Note that the article times and dates displayed on Google News reflect the time at which we originally crawled the articles, and may not be the same as the publication date.
* Keep original content separate from press releases
If your site produces original content and distributes press releases that you'd like us to crawl, make sure to separate your original news content from your press releases by creating two different sections on your site. As you may know, Google News labels press releases distinctly in order to alert our users that the article they're about to read is a press release. If your original news sections have links to press releases, adding the rel="nofollow" attribute to all links that point to your press release articles will ensure that they're labeled correctly. You can learn more about this attribute here.
* Format your images properly
To help Google News identify your images and crawl them along with your articles, use fairly large images with reasonable aspect ratios and descriptive captions. Make sure to place them near their respective article titles on the page and make the images inline and non-clickable. Images in the JPEG format are more likely to be crawled correctly.
* Article Titles in Google News
In order for Google News to crawl the correct titles for your articles, make sure the title you want appears in both the title tag and as the headline on the article page. In addition, don't hyperlink the headline on the article page - after all, your reader is already there! And it's always a good idea to have links that point to your articles use the article title as anchor text.
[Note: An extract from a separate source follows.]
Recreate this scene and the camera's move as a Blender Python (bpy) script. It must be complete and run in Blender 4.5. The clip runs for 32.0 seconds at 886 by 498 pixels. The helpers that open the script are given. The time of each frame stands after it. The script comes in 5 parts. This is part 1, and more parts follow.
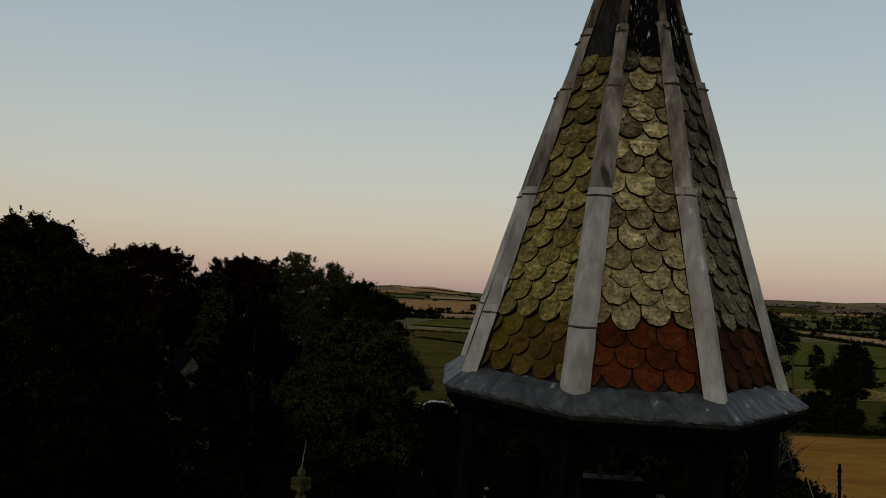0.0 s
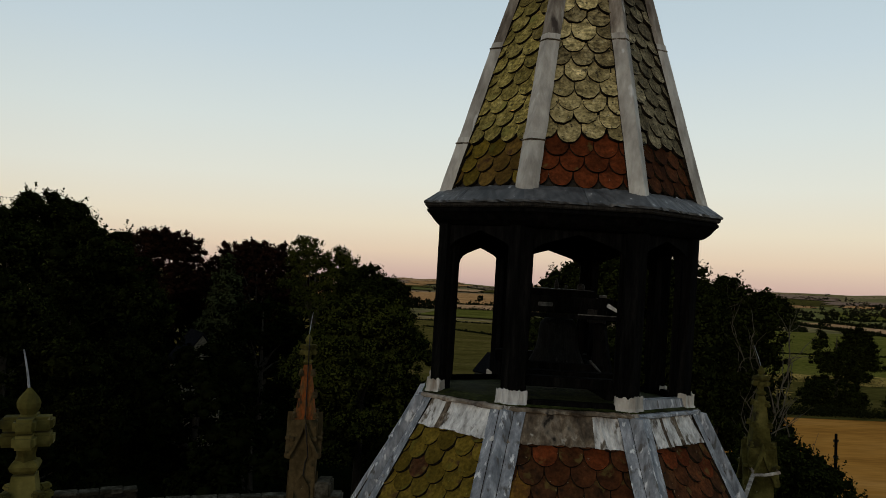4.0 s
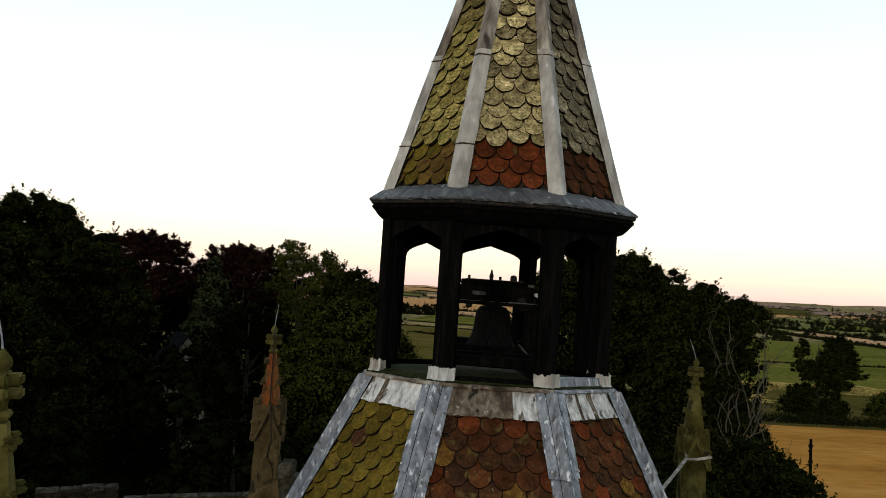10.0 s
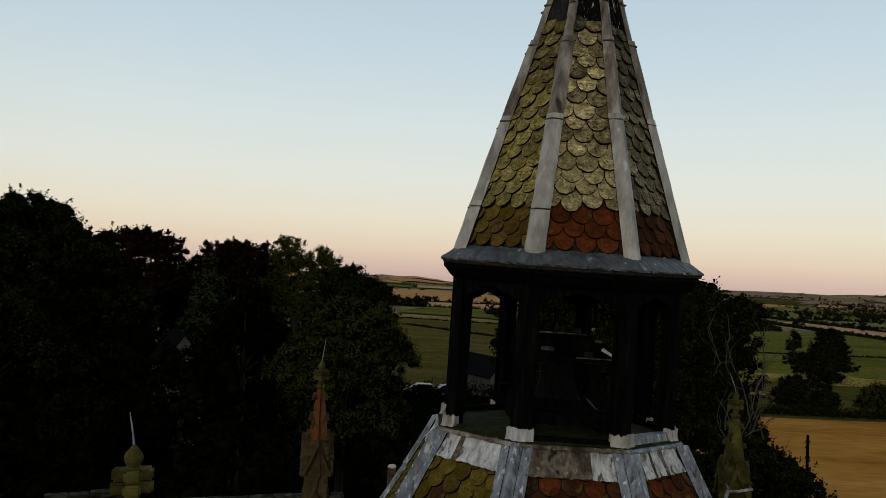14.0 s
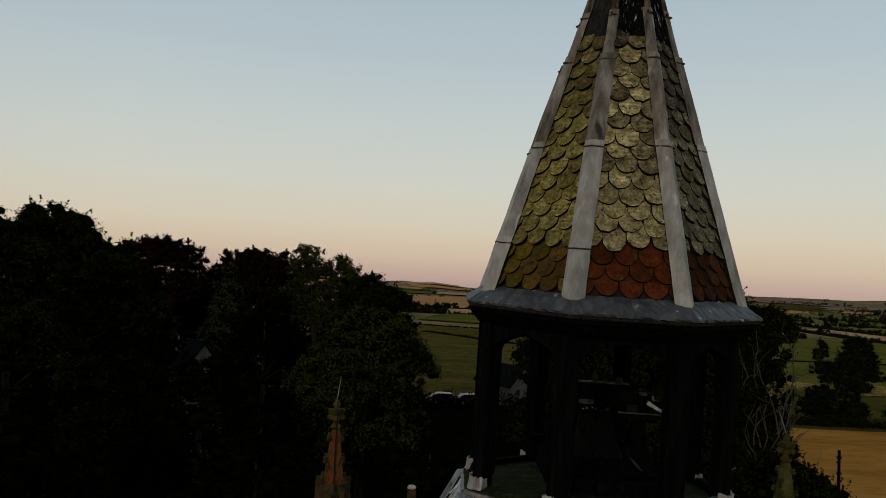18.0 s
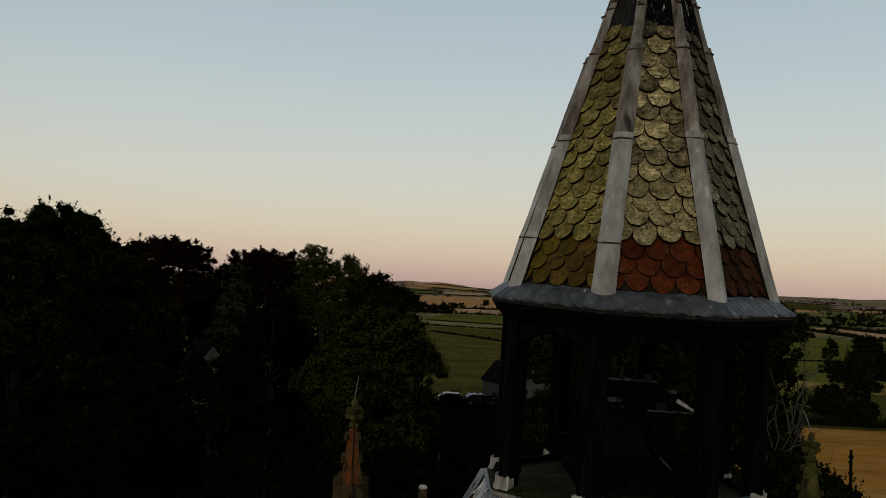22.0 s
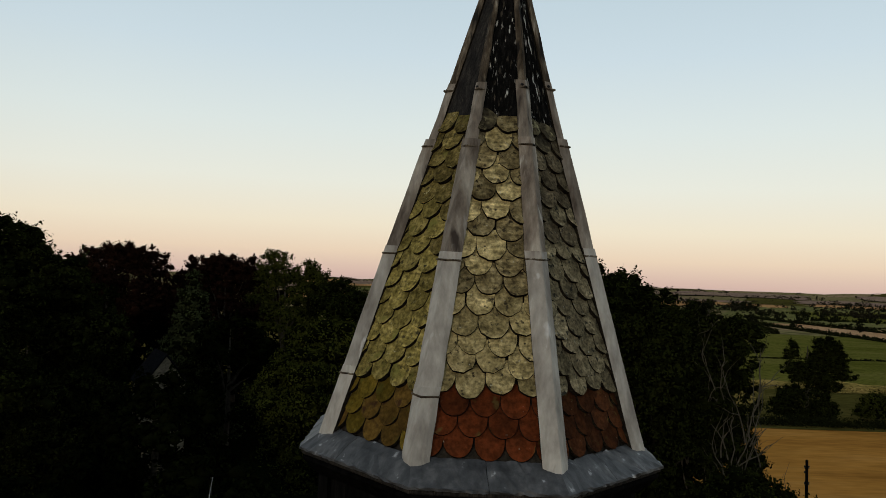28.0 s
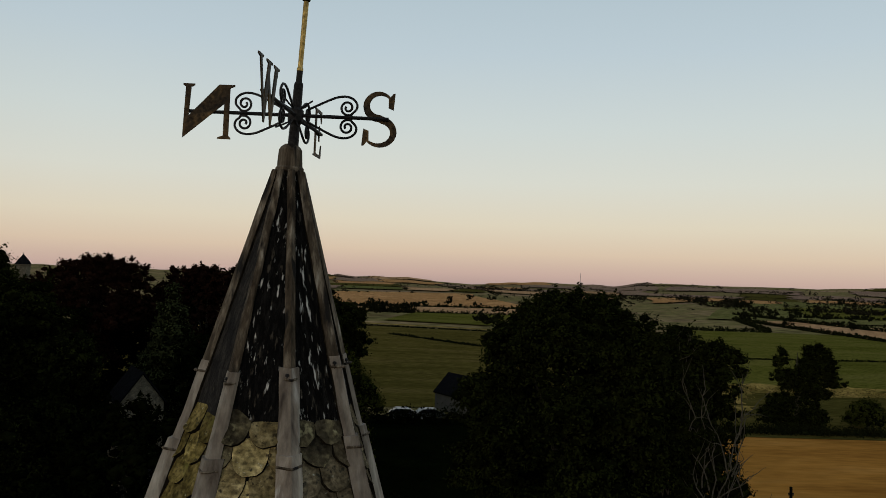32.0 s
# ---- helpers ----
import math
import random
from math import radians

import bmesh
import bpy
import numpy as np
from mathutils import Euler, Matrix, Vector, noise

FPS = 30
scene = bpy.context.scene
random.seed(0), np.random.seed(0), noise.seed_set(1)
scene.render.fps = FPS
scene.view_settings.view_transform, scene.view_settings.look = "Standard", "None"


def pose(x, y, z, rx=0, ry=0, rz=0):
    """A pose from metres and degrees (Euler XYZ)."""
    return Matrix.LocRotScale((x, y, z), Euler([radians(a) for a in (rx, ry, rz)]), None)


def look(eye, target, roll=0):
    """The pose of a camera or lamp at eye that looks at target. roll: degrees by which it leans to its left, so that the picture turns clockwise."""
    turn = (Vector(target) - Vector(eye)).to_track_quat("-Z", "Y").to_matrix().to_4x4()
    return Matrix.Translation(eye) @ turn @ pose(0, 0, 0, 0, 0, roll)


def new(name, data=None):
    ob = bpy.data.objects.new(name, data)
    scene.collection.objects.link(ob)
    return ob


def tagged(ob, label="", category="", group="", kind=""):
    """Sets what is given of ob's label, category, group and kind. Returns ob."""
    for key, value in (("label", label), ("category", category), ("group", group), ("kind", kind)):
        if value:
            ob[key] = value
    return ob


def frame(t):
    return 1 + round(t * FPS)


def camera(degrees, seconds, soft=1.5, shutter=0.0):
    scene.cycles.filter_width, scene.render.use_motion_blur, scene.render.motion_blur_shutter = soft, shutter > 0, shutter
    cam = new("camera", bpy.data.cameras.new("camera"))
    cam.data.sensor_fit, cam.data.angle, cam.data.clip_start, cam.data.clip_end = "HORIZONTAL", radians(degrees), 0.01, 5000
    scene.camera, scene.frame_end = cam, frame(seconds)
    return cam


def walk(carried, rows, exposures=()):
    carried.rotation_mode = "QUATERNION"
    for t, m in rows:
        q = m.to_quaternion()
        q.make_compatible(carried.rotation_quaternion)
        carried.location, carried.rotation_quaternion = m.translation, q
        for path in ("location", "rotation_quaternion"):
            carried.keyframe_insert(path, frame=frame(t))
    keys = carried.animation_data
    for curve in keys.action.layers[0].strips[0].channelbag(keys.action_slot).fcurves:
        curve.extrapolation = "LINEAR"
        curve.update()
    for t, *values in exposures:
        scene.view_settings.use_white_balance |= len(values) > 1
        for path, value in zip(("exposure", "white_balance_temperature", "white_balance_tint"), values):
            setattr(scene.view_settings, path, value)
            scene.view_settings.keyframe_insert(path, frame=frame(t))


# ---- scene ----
# camera and its flight: seconds, place, yaw, pitch, lean
cam = camera(60.3, 32.0, soft=0.5)
ROWS = [
    (0.0, -1.060, -5.262, 19.043, 0.88, 2.00, 2.44),
    (0.5, -1.060, -5.443, 18.906, 0.77, 1.93, 2.52),
    (1.0, -1.050, -5.591, 18.738, 0.61, 2.00, 2.45),
    (1.5, -1.029, -5.719, 18.568, 0.54, 1.91, 2.52),
    (2.0, -1.007, -5.849, 18.378, 0.76, 1.80, 2.53),
    (2.5, -0.981, -5.966, 18.223, 1.17, 1.77, 2.49),
    (3.0, -0.932, -6.081, 18.078, 1.04, 1.73, 2.51),
    (3.5, -0.872, -6.186, 17.961, 1.15, 1.71, 2.44),
    (4.0, -0.792, -6.288, 17.855, 1.42, 1.44, 2.44),
    (4.5, -0.712, -6.344, 17.770, 2.12, 1.33, 2.43),
    (6.5, -0.431, -6.247, 17.550, 2.23, 1.57, 2.52),
    (7.0, -0.376, -6.236, 17.541, 2.29, 1.88, 2.46),
    (7.5, -0.315, -6.296, 17.542, 2.20, 1.89, 2.57),
    (8.0, -0.251, -6.403, 17.564, 1.00, 2.00, 2.66),
    (8.5, -0.214, -6.543, 17.588, -0.09, 2.07, 2.84),
    (9.0, -0.227, -6.689, 17.632, -0.11, 2.04, 2.91),
    (9.5, -0.287, -6.809, 17.681, 0.16, 1.93, 2.83),
    (10.0, -0.375, -6.895, 17.747, 0.68, 1.95, 3.01),
    (10.5, -0.477, -6.965, 17.810, 0.60, 1.91, 3.10),
    (11.0, -0.612, -7.035, 17.881, 1.15, 1.87, 2.95),
    (11.5, -0.725, -7.093, 17.946, 1.51, 1.80, 2.99),
    (12.0, -0.834, -7.172, 18.016, 1.94, 1.56, 3.03),
    (12.5, -0.923, -7.211, 18.081, 2.31, 1.32, 3.00),
    (13.0, -1.002, -7.197, 18.147, 1.45, 1.34, 2.95),
    (13.5, -1.058, -7.151, 18.211, 0.28, 1.32, 2.83),
    (14.0, -1.101, -7.051, 18.287, -0.12, 1.29, 2.78),
    (14.5, -1.130, -6.951, 18.362, 0.61, 1.21, 2.67),
    (15.0, -1.151, -6.821, 18.451, 1.68, 1.12, 2.62),
    (15.5, -1.150, -6.685, 18.527, 1.67, 1.16, 2.68),
    (17.5, -1.155, -6.383, 18.573, 1.56, 1.62, 2.63),
    (18.0, -1.164, -6.384, 18.579, 1.35, 1.68, 2.69),
    (18.5, -1.171, -6.369, 18.578, 1.33, 1.70, 2.64),
    (19.0, -1.181, -6.359, 18.576, 0.88, 1.77, 2.61),
    (19.5, -1.181, -6.355, 18.577, -0.10, 1.91, 2.67),
    (20.0, -1.186, -6.338, 18.573, 0.01, 1.84, 2.69),
    (20.5, -1.205, -6.334, 18.565, 0.98, 1.75, 2.71),
    (21.0, -1.244, -6.322, 18.558, 1.71, 1.74, 2.71),
    (21.5, -1.279, -6.299, 18.551, 1.96, 1.73, 2.62),
    (22.0, -1.307, -6.271, 18.539, 1.82, 1.66, 2.53),
    (22.5, -1.298, -6.222, 18.520, 1.47, 1.72, 2.47),
    (23.0, -1.264, -6.171, 18.514, 1.59, 1.70, 2.38),
    (23.5, -1.204, -6.107, 18.525, 1.95, 1.61, 2.33),
    (24.0, -1.121, -6.027, 18.560, 2.59, 1.57, 2.23),
    (24.5, -1.034, -5.926, 18.609, 2.81, 1.59, 2.33),
    (25.0, -0.942, -5.834, 18.687, 2.44, 1.62, 2.28),
    (25.5, -0.847, -5.743, 18.772, 1.89, 1.66, 2.36),
    (27.5, -0.419, -5.374, 19.320, 0.16, 1.57, 2.13),
    (28.0, -0.276, -5.244, 19.501, -0.34, 1.54, 2.15),
    (28.5, -0.133, -5.106, 19.679, -0.92, 1.53, 2.18),
    (29.0, 0.016, -4.989, 19.877, -1.33, 1.55, 2.13),
    (29.5, 0.154, -4.849, 20.073, -1.50, 1.56, 2.10),
    (30.0, 0.296, -4.669, 20.293, -1.55, 1.51, 2.10),
    (30.5, 0.431, -4.528, 20.508, -1.14, 1.41, 2.11),
    (31.0, 0.580, -4.366, 20.744, -0.52, 1.31, 2.06),
    (31.5, 0.720, -4.203, 20.976, -0.49, 1.31, 2.14),
    (32.0, 0.879, -4.021, 21.233, -0.75, 1.28, 1.88),
]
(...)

If you found these suggestions helpful, you might also want to check out our more general Webmaster Guidelines. The Webmaster Guidelines aren't necessarily specific to Google News, but much of the wisdom you'll find there can help make your site Google News-friendly. Our Publisher Help Center contains lots more information about many of these topics. And you can always check out the Google News Help Forum to give us feedback on these suggestions, and share other tips and advice with webmasters and News users.